Le point de départ de la prescription est le jour de connaissance du sinistre par le titulaire de droits.
En l’espèce, la société SEDEP a fait établir dès le 12 juin 2009 un procès-verbal de constat dans lequel
l’huissier a reçu les déclarations de cette société selon lesquelles le local chaufferie dans lequel étaient
stockées les deux nouvelles chaudières en attente d’être posées était inondé, que cette inondation était due à
une obturation de canalisation d’eaux usées suite à des travaux de gainage en cours de réalisation rue
Welschinger à Viroflay effectués par la société TELEREP, et que les chaudières étaient touchées par
l’inondation. L’huissier a relevé des traces d’humidité sur les deux chaudières présentées comme neuves sur 31
cm de haut pour l’une, jusqu’à 50 cm de haut pour l’autre.
Il s’en suit que dès le mois de juin 2009, la société SEDEP était informée de la survenance du dommage, du
fait de l’intervention de la société TELEREP. Le rapport Polyexpert du 22 septembre 2009 le confirme,
puisqu’il conclut à l’engagement de la responsabilité civile de la ville de Viroflay, en sa qualité de maître
d’oeuvre des travaux réalisés par la société TELEREP.

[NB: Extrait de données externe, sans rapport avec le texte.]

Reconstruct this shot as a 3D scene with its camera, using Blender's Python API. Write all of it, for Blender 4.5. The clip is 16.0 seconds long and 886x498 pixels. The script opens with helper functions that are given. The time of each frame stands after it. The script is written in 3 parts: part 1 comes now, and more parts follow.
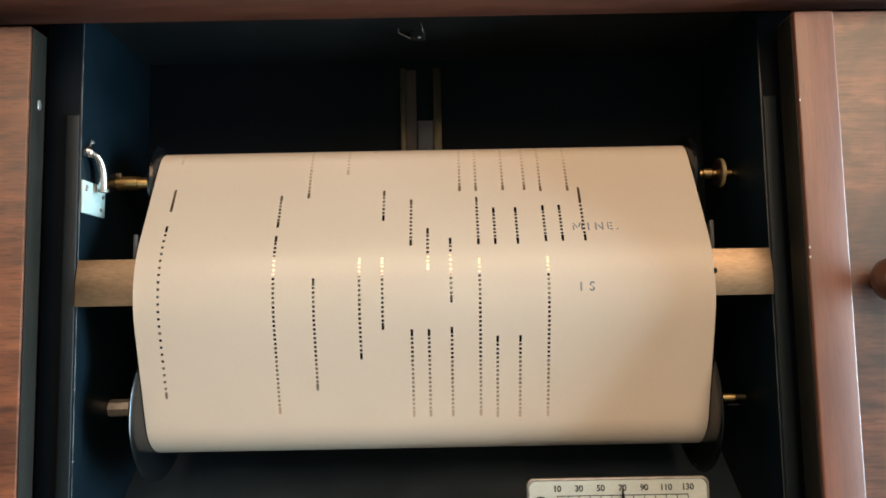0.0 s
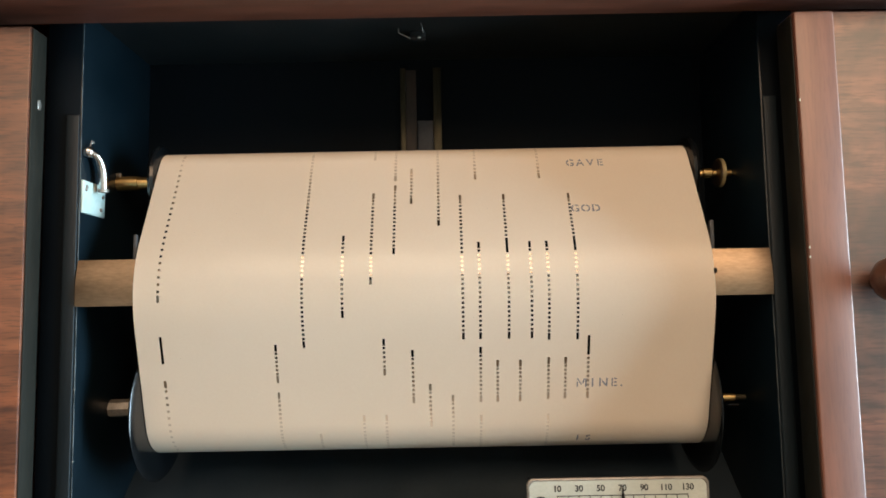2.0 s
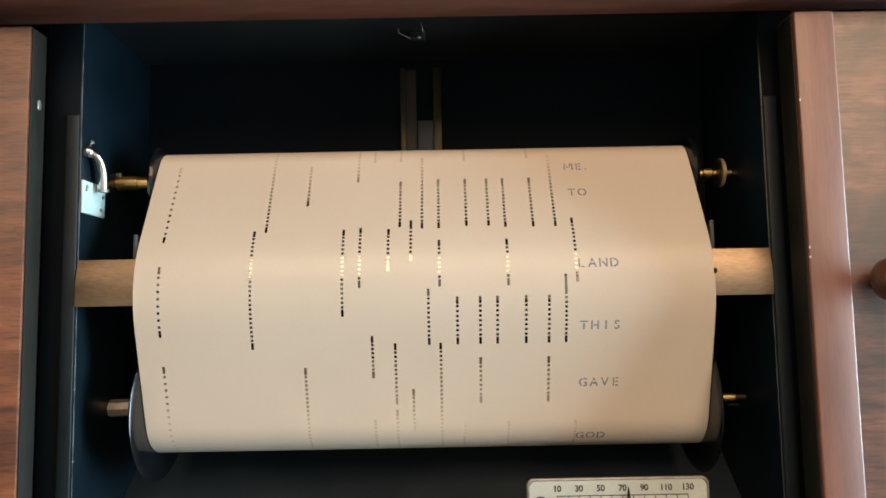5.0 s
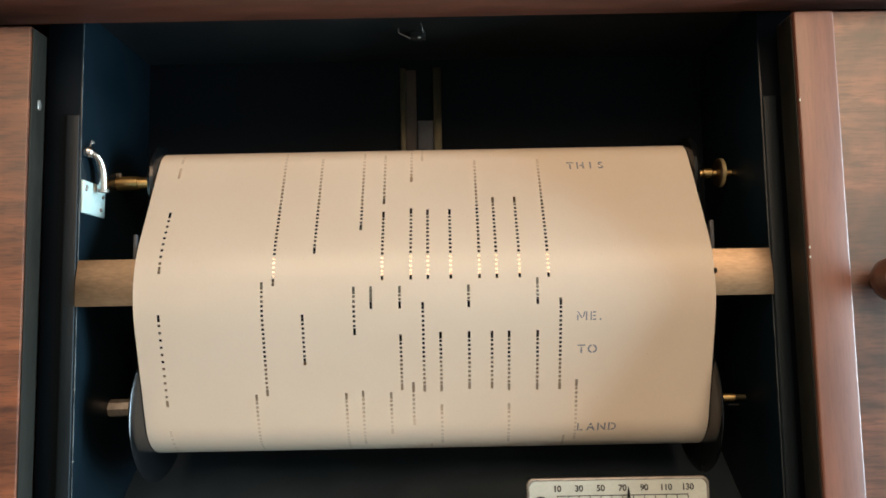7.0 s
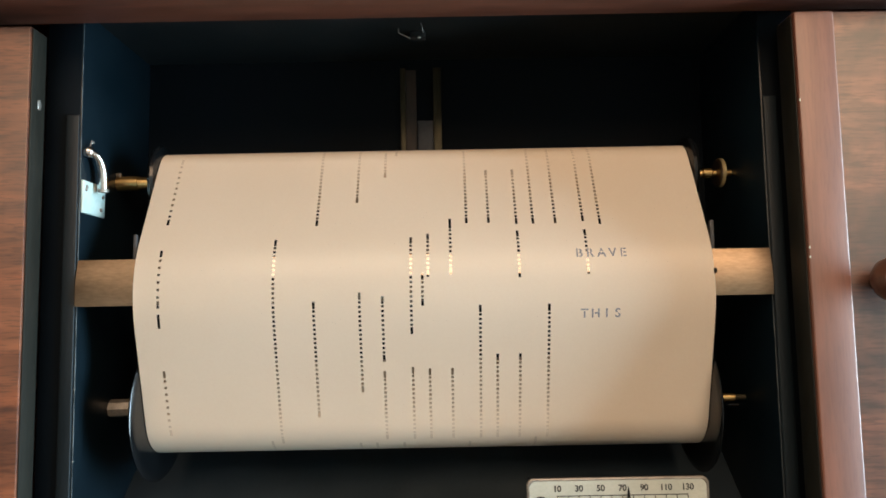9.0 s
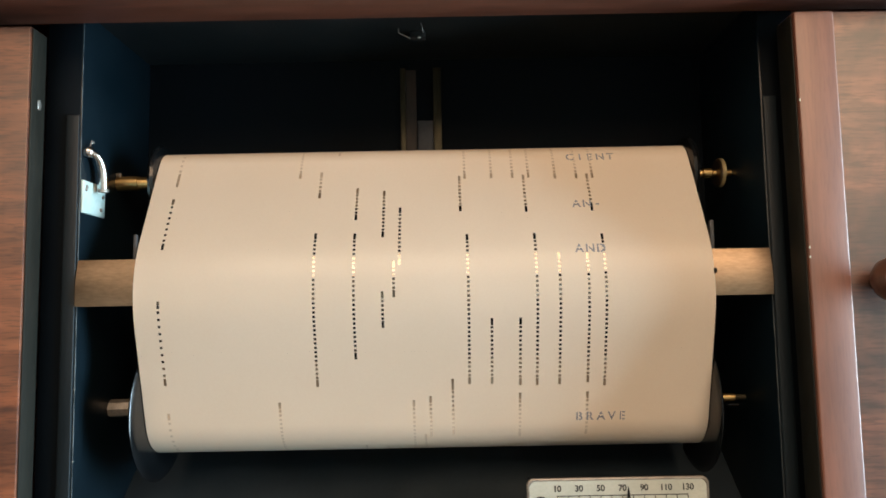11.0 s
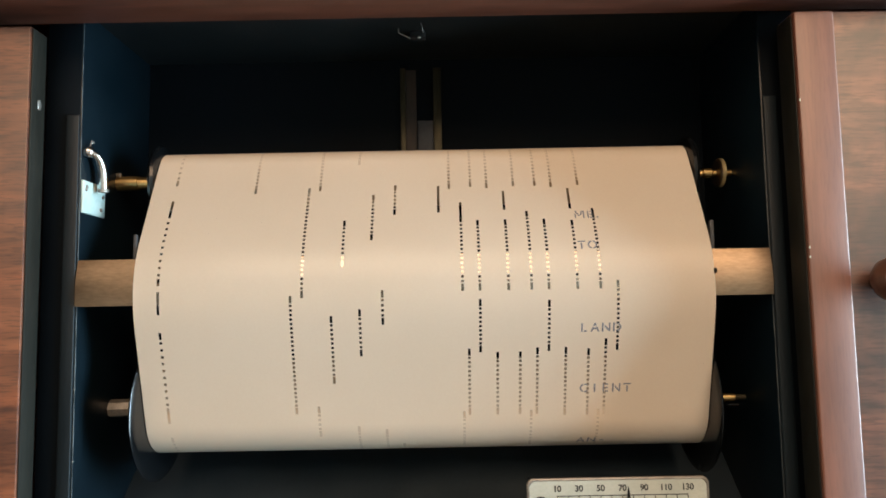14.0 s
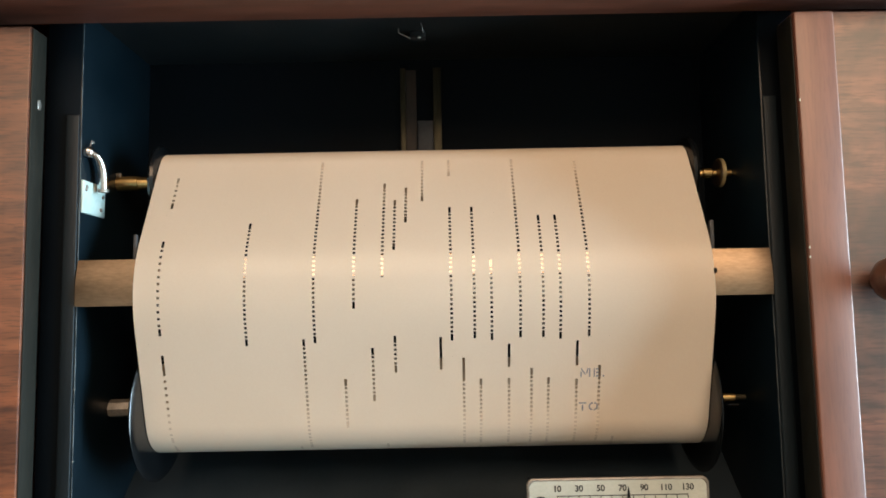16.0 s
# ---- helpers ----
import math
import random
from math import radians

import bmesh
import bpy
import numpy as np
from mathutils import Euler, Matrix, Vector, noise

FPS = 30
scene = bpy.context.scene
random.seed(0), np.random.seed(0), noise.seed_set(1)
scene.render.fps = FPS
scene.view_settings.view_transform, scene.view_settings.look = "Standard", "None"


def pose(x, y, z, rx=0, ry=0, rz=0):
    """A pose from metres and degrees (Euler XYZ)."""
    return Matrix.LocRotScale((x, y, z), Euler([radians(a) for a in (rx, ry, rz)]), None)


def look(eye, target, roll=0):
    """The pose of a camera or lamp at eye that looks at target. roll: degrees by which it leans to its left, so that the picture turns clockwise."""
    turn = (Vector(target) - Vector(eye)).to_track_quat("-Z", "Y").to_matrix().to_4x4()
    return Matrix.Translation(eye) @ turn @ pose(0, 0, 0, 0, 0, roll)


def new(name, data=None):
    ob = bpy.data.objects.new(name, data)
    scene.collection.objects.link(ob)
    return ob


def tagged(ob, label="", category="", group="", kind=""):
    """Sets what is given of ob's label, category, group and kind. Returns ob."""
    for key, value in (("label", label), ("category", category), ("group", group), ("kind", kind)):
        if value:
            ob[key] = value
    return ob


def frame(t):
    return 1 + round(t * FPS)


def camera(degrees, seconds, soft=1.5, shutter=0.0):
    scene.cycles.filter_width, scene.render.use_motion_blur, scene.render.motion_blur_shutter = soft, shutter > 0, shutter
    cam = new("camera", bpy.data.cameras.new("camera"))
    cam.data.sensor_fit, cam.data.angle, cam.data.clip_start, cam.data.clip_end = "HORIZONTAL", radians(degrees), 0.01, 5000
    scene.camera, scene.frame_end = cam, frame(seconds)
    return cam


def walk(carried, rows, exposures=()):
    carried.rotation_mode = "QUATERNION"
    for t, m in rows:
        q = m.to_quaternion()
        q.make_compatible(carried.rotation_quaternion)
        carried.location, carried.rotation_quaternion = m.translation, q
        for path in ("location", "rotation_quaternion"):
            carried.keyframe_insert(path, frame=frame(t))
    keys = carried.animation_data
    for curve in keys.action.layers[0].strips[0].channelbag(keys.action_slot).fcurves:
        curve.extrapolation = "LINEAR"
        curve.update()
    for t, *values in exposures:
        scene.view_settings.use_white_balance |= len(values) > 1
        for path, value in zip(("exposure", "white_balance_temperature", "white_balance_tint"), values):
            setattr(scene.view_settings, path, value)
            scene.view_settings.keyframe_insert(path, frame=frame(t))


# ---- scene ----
# ---- camera: a phone held still before an open spool box of a player piano ----
EYE = 1.15                                    # height of the lens over the room's floor
cam = camera(65, 16.0, soft=1.7)
CAM = Matrix.Translation((0.0096, 0, EYE)) @ pose(0, 0, 0, 95, 0, 0) @ pose(0, 0, 0, 0, 0, -1.05)
walk(cam, [(0.0, CAM), (16.0, CAM)], exposures=[(0.0, 0.0), (16.0, 0.0)])

# ---- light: daylight from windows behind the camera ----
world = bpy.data.worlds.new("world")
scene.world = world
world.use_nodes = True
wn = world.node_tree.nodes
sky = wn.new("ShaderNodeTexSky")
sky.sky_type, sky.sun_disc = "NISHITA", False
sky.sun_elevation, sky.sun_rotation = radians(35), radians(200)
world.node_tree.links.new(sky.outputs[0], wn["Background"].inputs[0])
wn["Background"].inputs[1].default_value = 0.12

# two window openings: a cool one in the east wall (y0, y1, z0, z1), a warm curtained one high in the south wall (x0, x1, z0, z1)
COOL, WARM = (-0.30, 0.32, EYE - 0.70, EYE + 0.50), (-0.62, 0.98, EYE + 0.46, EYE + 1.20)
EAST, SOUTH = 1.45, -1.1


def window_light(name, at, size, energy, color, toward):
    lamp = bpy.data.lights.new(name, "AREA")
    lamp.shape, lamp.size, lamp.size_y = "RECTANGLE", *size
    lamp.energy, lamp.color = energy, color
    new(name, lamp).matrix_world = look(at, toward)


window_light("cool_window_light", (EAST + 0.05, (COOL[0] + COOL[1]) / 2, (COOL[2] + COOL[3]) / 2), (COOL[1] - COOL[0], COOL[3] - COOL[2]),
             85.0, (0.614, 0.853, 1.0), (-0.1, 0.2, EYE))
window_light("warm_window_light", ((WARM[0] + WARM[1]) / 2, SOUTH - 0.05, (WARM[2] + WARM[3]) / 2), (WARM[1] - WARM[0], WARM[3] - WARM[2]),
             26.5, (1.0, 0.655, 0.385), (0.0, 0.4, EYE))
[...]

En l’espèce, la société SEDEP ne justifie pas d’une impossibilité d’agir par suite d’un empêchement résultant
de la loi, de la convention ou de la force majeure, ainsi que le prévoit l’article 2234 du code civil.
L’engagement d’une action en paiement de la facture de 31.039,70 ' par la société SEDEP à l’encontre du
syndicat des copropriétaires ne saurait constituer un tel empêchement, et l’arrêt de la présente cour d’appel
indiquant que le matériel endommagé était sous la garde de la société SEDEP au moment du dommage et que
c’est à elle d’en supporter la perte n’a aucunement transféré la propriété des chaudières endommagées à la
société SEDEP, laquelle en est toujours restée propriétaire faute de les avoir installées.

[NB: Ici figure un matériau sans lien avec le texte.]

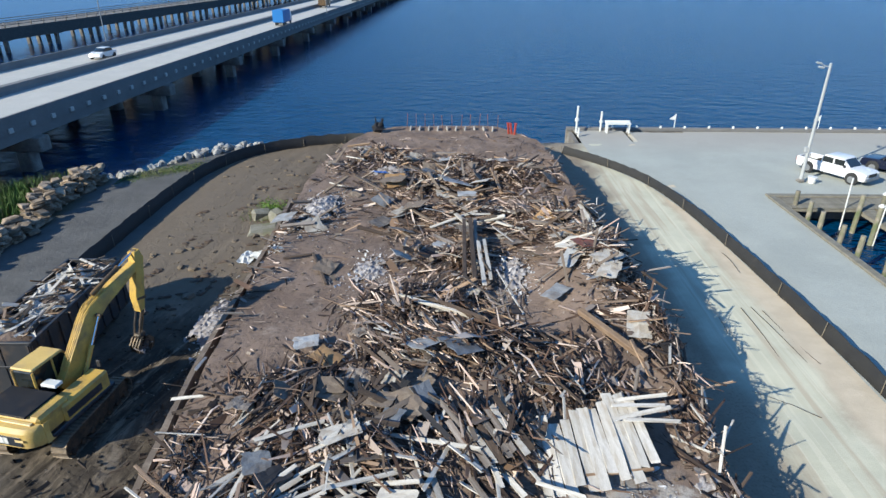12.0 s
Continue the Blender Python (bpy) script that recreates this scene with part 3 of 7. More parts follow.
def ground_z(x, y):
    z = 1.45 * math.exp(-((x + 2.8) / 6.5) ** 2 - ((y - 29.0) / 8.0) ** 2)
    z += 0.38 * math.exp(-((x - 2.5) / 2.0) ** 2 - ((y - 28.8) / 2.3) ** 2)
    z += 0.04 * wob(x, y, 0.4, 1)
    rough = smooth01(-6, -10, x) * smooth01(-22.5, -20.5, x) * smooth01(14, 24, y) if x > -22.5 else 0.0
    rough *= (0.3 + 0.7 * smooth01(60, 50, y)) * (0.15 + 0.85 * smooth01(-19.5, -16.5, x)) * (0.35 + 0.65 * smooth01(30, 35, y))
    z += rough * (0.16 * wob((x - 0.27 * y) * 1.7, y * 0.12, 0.8, 9) + 0.05 * wob(x, y, 1.5, 11) - 0.55 * abs(wob((x - 0.28 * y) * 1.1, y * 0.06, 0.9, 27)) - 0.24 * abs(wob((x - 0.30 * y) * 2.6, y * 0.09, 0.9, 41)) + 0.03 * wob(x, y, 3.1, 43) + 0.16)
    z += 0.03 * wob(x, y, 1.7, 2)
    z += (0.10 * wob(x, y * 0.5, 1.7, 6) + 0.05 * wob(x, y, 3.3, 13) - 0.34 * abs(wob(x + 0.15 * y, y * 0.3, 0.75, 33)) + 0.08) * smooth01(-7, -5, x) * smooth01(3.6, 2.2, x) * smooth01(24.5, 27, y)
    z -= 0.15 * smooth01(-20, -24, x)
    # the shore falls away into the bay
    west = -44.0 + 12.0 * smooth01(66, 78, y)
    north = 89.5 + (2.2 * smooth01(-9, -24, x) * -1.0) - 9.5 * smooth01(-24, -31, x)
    d = max(smooth01(west, west - 7.0, x) if y > 0 else smooth01(-60, -70, x), smooth01(north, north + 3.5, y))
    return z - 3.4 * d


def axis(lo, hi, fine_lo, fine_hi, fine, coarse):
    v, out = lo, []
    while v < hi + 1e-6:
        out.append(v)
        v += fine if fine_lo <= v < fine_hi else coarse
    return out


g = Geo()
gx = axis(-72, 13.2, -23.5, 7.5, 0.25, 1.0) + [13.9]
gy = axis(-60, 99, 10, 62, 0.25, 1.0)
g.grid(gx, gy, lambda x, y: (x, y, ground_z(x, y)))
tagged(new("ground", g.mesh("ground", M_GROUND, True, False)), "tan and brown churned sandy ground with vehicle ruts", "ground", kind="structure")

# the gravel lot and the quay, with the boat basin left open
g = Geo()
g.grid([13.86 + 0.614 * i for i in range(11)], axis(-60, 94.2, 0, 94, 1.2, 3), lambda x, y: (x, y, ground_z(x, y) * smooth01(14.2, 13.6, x) - 0.02 + 0.048 * smooth01(54, 61, y) * smooth01(18, 15, x)))
g.grid([20.0 + 2.0 * i for i in range(31)], [75.0 + 1.2 * i for i in range(17)], lambda x, y: (x, y, 0.02 * wob(x, y, 0.4, 4) - 0.02))
FENCE_END = [(13.6, 60.0), (13.25, 66.0), (12.7, 72.0), (11.7, 77.0), (9.9, 81.0), (8.9, 82.5), (8.8, 94.2)]
rows, ys = [], [60.0 + 1.2 * i for i in range(28)] + [94.2]
for y in ys:
    a, b = [(p, r) for p, r in zip(FENCE_END, FENCE_END[1:]) if p[1] <= y <= r[1]][0]
    xl = a[0] + (b[0] - a[0]) * (y - a[1]) / (b[1] - a[1]) + 0.12
    rows += [(xl + (13.9 - xl) * k / 4, y, 0.028 + 0.02 * wob(xl + k, y, 0.4, 4)) for k in range(5)]
g.add(rows, [(i * 5 + k, i * 5 + k + 1, i * 5 + k + 6, i * 5 + k + 5) for i in range(len(ys) - 1) for k in range(4)])
tagged(new("lot", g.mesh("lot", M_LOT, True, False)), "pale grey gravel parking lot and quay road", "pavement", kind="structure")

g = Geo()
g.box((8.6, 89.7, -1.6), (0.4, 9.2, 3.0))
g.box((46.0, 94.45, -1.55), (75.5, 0.5, 3.1))
tagged(new("quay_wall", g.mesh("quay_wall", M_OLDCONC)), "grey concrete quay wall along the bay", "wall", kind="structure")
g = Geo()
g.box((20.2, 7.3, -1.55), (0.4, 135.2, 3.1))
g.box((50.4, 74.8, -1.55), (60.0, 0.4, 3.1))
tagged(new("bulkhead", g.mesh("bulkhead", M_OLDCONC)), "weathered bulkhead wall round the boat basin", "wall", kind="structure")
g = Geo()
g.box((20.12, 7.2, 0.06), (0.5, 135.0, 0.16), ch=0.03)
g.box((50.3, 75.02, 0.06), (60.8, 0.5, 0.16), ch=0.03)
tagged(new("bulkhead_cap", g.mesh("bulkhead_cap", M_DOCK)), "grey timber cap along the bulkhead", "trim", kind="structure")
g = Geo()
g.box((46.0, 94.4, 0.14), (75.5, 0.55, 0.32), ch=0.04)
tagged(new("quay_kerb", g.mesh("quay_kerb", M_CONCRETE)), "pale concrete kerb along the quay edge", "kerb", kind="structure")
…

Le refus par la cour d’appel dans son arrêt du 17 novembre 2014 du transfert de la garde et des risques sur la
copropriété ne saurait être considéré comme le point de départ de la prescription.
Il s’en suit que la société SEDEP n’a pas été empêchée, au sens de l’article 2234, d’agir contre la société
TELEREP, et que le point de départ de la prescription se situe au 12 juin 2009, de sorte qu’en engageant son
action par acte du 23 novembre 2017 à l’encontre de la société TELEREP, la société SEDEP a agi
tardivement.
La prescription étant alors acquise, la demande de la société SEDEP sera déclarée irrecevable, et le jugement
sera réformé sur ce point, ainsi qu’en toutes ses autres dispositions.
Sur l’article 700 du code de procédure civile et les dépens
Il n’apparaît pas inéquitable de laisser à chaque partie la charge de frais irrépétibles et de ses dépens de 1re
instance et d’appel.
PAR CES MOTIFS
La cour statuant par arrêt contradictoire,
Déclare irrecevable la demande formulée par la société SEDEP à l’encontre de la société Telerep France,
Infirme le jugement en toutes ses dispositions,
y ajoutant,
Laisse à chaque partie la charge de ses frais irrépétibles et de ses dépens de 1re instance et d’appel.
prononcé publiquement par mise à disposition de l’arrêt au greffe de la cour, les parties en ayant été
préalablement avisées dans les conditions prévues au deuxième alinéa de l’article 450 du code de procédure
civile.
signé par Monsieur François THOMAS, Président et par Madame GERARD, Faisant fonction de greffier,
auquel la minute de la décision a été remise par le magistrat signataire.